If no target date is supplied, use today.

Arguments

  • dob: Date of birth (should be pandas Timestamp or python datetime/date).
  • comparison_date: The date to calculate age at. Defaults to today.

Returns The age at the target date.

calculate_ages

def calculate_ages(    dobs: pd.Series[pd.Timestamp | datetime | date] | TimestampSeries,    comparison_date: Optional[pd.Timestamp | datetime | date] = None,)> pd.Series[int]:

Given a series of date of births, calculate ages at a target date.

If no target date is supplied, use today.

Arguments

  • dobs: Series of date of births (should be pandas Timestamps or python datetimes/dates).
  • comparison_date: The date to calculate age at. Defaults to today.

Returns A series of the ages at the target date.

conditional_dataframe_yielder

def conditional_dataframe_yielder(    dfs: Iterable[pd.DataFrame],    condition: Callable[[pd.DataFrame], pd.DataFrame],    reset_index: bool = True,)> collections.abc.Generator[pandas.core.frame.DataFrame, None, None]:

Create a generator that conditionally yields rows from a set of dataframes.

This replicates the standard .loc conditional indexing that can be used on a whole dataframe in a manner that can be applied to an iterable of dataframes such as is returned when chunking a CSV file.

Arguments

  • dfs: An iterable of dataframes to conditionally yield rows from.
  • condition: A callable that takes in a dataframe, applied a condition, and returns the edited/filtered dataframe.
  • reset_index: Whether the index of the yielded dataframes should be reset. If True, a standard integer index is used that is consistent between the yielded dataframes (e.g. if yielded dataframe 10 ends with index 42, yielded dataframe 11 will start with index 43).

dataframe_iterable_join

def dataframe_iterable_join(    joiners: Iterable[pd.DataFrame],    joinee: pd.DataFrame,    reset_joiners_index: bool = False,)> collections.abc.Generator[pandas.core.frame.DataFrame, None, None]:

Performs a dataframe join against a collection of dataframes.

This replicates the standard .join() method that can be used on a whole dataframe in a manner that can be applied to an iterable of dataframes such as is returned when chunking a CSV file.

This is equivalent to:

joiner.join(joinee)

Arguments

  • joiners: The collection of dataframes that should be joined against the joinee.
  • joinee: The single dataframe that the others should be joined against.
  • reset_joiners_index: Whether the index of the joiners dataframes should be reset as they are processed. If True, a standard integer index is used that is consistent between the yielded dataframes (e.g. if yielded dataframe 10 ends with index 42, yielded dataframe 11 will start with index 43).

rewrite_csv_with_new_columns

def rewrite_csv_with_new_columns(    csv_file: Union[str, os.PathLike], new_column_index: pd.Index,)> pathlib.Path:

Rewrite an existing dataframe CSV with a new set of columns.
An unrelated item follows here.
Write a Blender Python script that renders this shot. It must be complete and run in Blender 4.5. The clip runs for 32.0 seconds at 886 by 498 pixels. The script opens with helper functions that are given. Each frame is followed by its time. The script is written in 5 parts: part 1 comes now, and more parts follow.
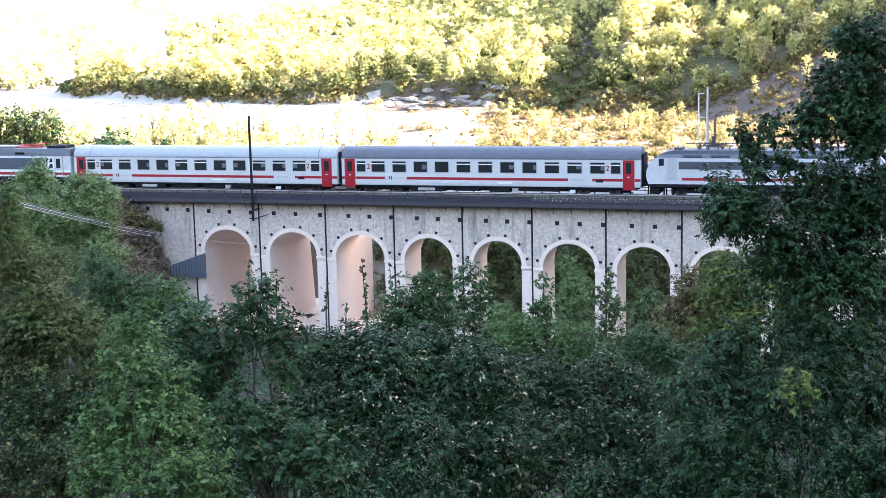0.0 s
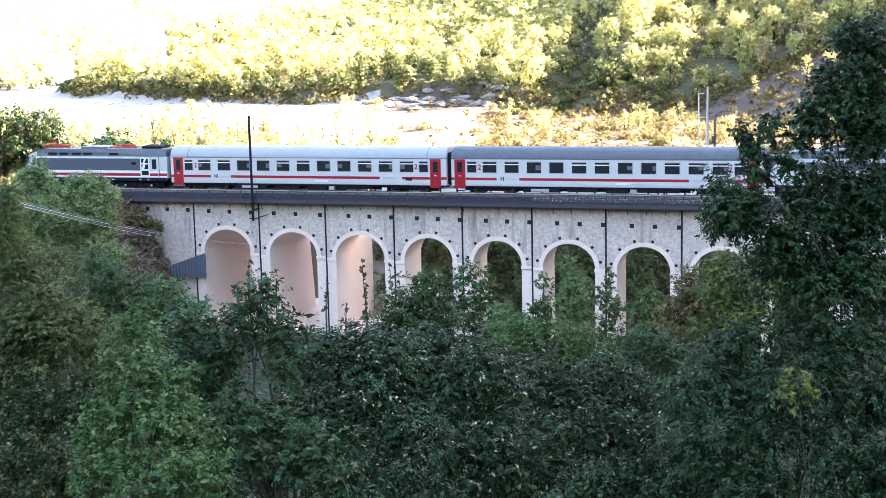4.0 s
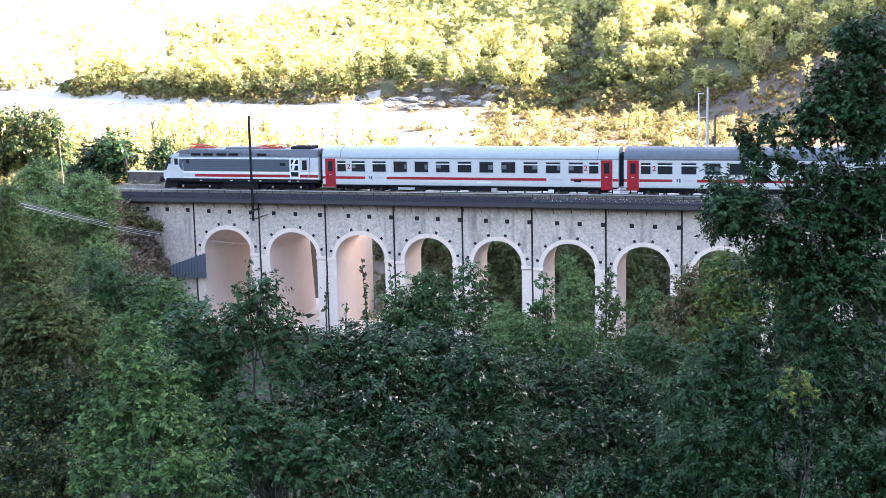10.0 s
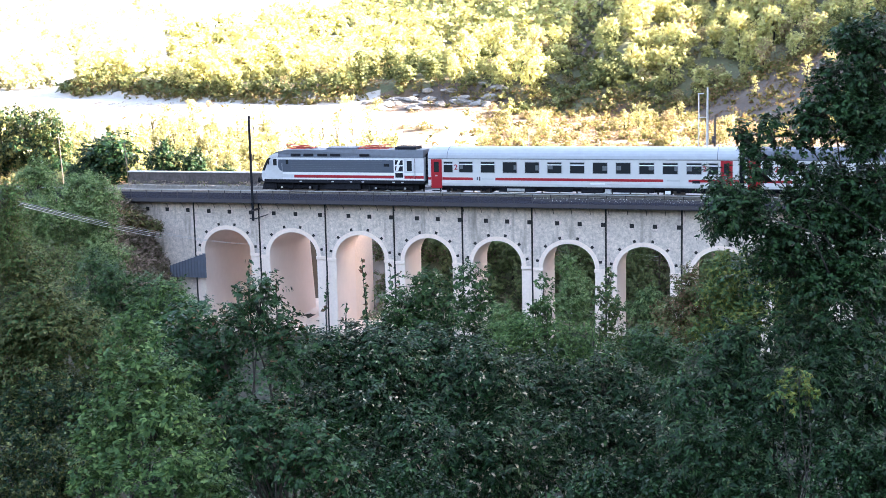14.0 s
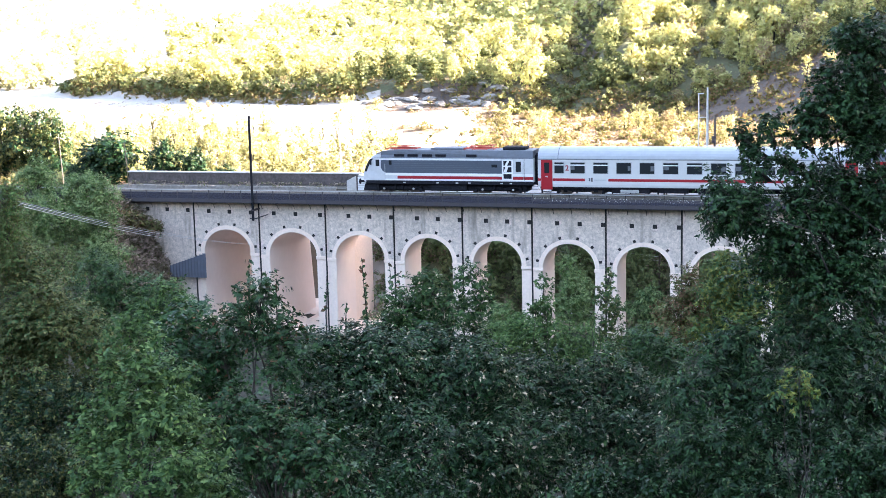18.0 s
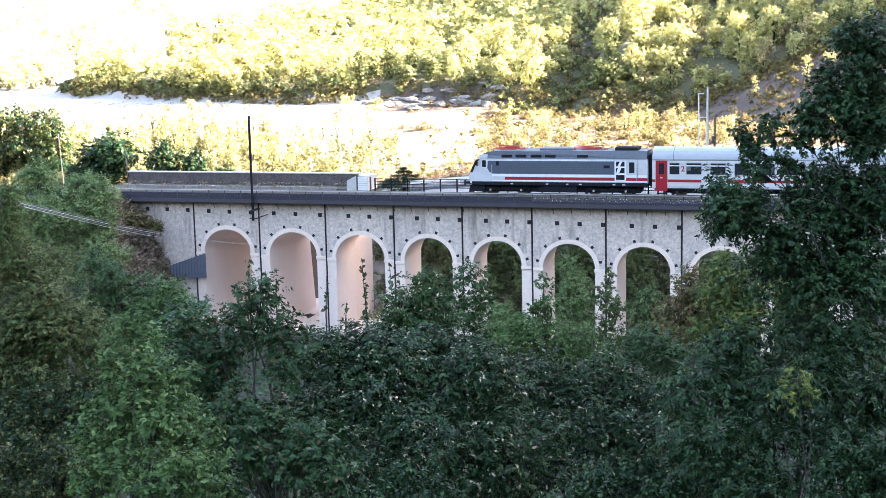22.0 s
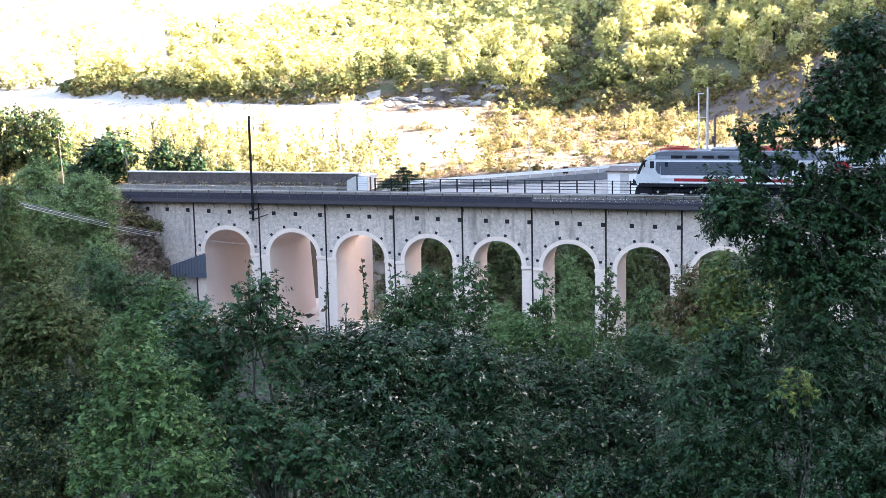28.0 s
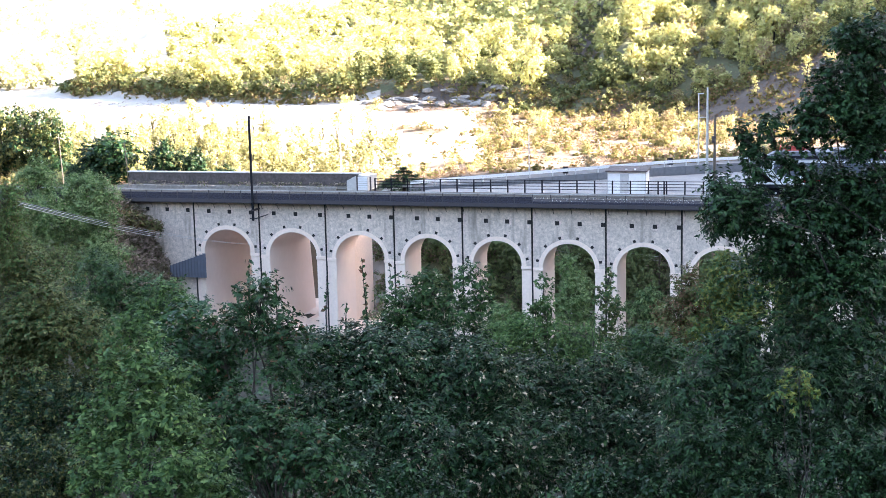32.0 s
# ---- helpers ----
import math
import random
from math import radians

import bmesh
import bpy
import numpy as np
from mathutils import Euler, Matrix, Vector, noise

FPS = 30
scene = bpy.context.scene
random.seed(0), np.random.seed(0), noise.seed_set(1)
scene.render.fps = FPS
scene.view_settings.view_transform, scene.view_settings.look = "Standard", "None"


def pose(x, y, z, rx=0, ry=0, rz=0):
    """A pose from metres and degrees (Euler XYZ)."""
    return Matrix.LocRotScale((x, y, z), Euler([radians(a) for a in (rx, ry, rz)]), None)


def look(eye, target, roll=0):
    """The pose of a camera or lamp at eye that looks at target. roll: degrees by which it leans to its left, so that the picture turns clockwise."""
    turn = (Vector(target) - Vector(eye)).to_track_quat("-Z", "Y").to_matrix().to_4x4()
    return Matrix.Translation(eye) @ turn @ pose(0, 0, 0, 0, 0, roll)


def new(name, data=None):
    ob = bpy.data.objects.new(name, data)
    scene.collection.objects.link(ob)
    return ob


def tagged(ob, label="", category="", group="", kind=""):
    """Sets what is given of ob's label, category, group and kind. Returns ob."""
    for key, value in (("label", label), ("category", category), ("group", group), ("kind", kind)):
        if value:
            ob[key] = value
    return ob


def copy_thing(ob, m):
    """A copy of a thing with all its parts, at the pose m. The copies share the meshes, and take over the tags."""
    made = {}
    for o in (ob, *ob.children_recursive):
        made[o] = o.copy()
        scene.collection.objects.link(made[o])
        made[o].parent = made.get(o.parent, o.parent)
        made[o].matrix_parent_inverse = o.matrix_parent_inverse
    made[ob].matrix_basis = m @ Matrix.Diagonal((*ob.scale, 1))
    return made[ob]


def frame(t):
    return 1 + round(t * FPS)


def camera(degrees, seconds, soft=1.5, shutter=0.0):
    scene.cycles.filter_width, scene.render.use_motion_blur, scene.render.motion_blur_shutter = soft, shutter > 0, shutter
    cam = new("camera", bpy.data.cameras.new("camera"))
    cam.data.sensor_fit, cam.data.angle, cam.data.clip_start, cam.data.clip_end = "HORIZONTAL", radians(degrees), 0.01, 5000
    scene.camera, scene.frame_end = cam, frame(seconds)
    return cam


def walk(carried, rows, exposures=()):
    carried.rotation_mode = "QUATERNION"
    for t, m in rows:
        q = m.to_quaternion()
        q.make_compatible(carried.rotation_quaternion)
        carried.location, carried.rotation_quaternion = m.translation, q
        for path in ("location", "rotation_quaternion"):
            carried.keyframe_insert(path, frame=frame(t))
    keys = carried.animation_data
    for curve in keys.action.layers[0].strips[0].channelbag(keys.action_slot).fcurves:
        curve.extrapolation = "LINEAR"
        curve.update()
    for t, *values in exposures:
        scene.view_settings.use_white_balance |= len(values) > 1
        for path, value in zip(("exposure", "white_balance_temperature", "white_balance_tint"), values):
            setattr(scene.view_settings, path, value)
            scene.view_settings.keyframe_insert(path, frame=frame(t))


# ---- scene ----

This is of use when new columns need to be added to the CSV file. The function will read, chunked, the original CSV, change the column index and write it out to a new file. At the end of writing the new file, it will replace the original CSV.

Additionally, handles safe writing to file, where a new file will be created if the desired one is inaccessible for some reason.

Arguments

  • csv_file: The CSV file to rewrite.
  • new_column_index: A pandas Index representing the new set of columns to use.

Returns The actual path the CSV was written to, which may differ from the requested one if that file was inaccessible.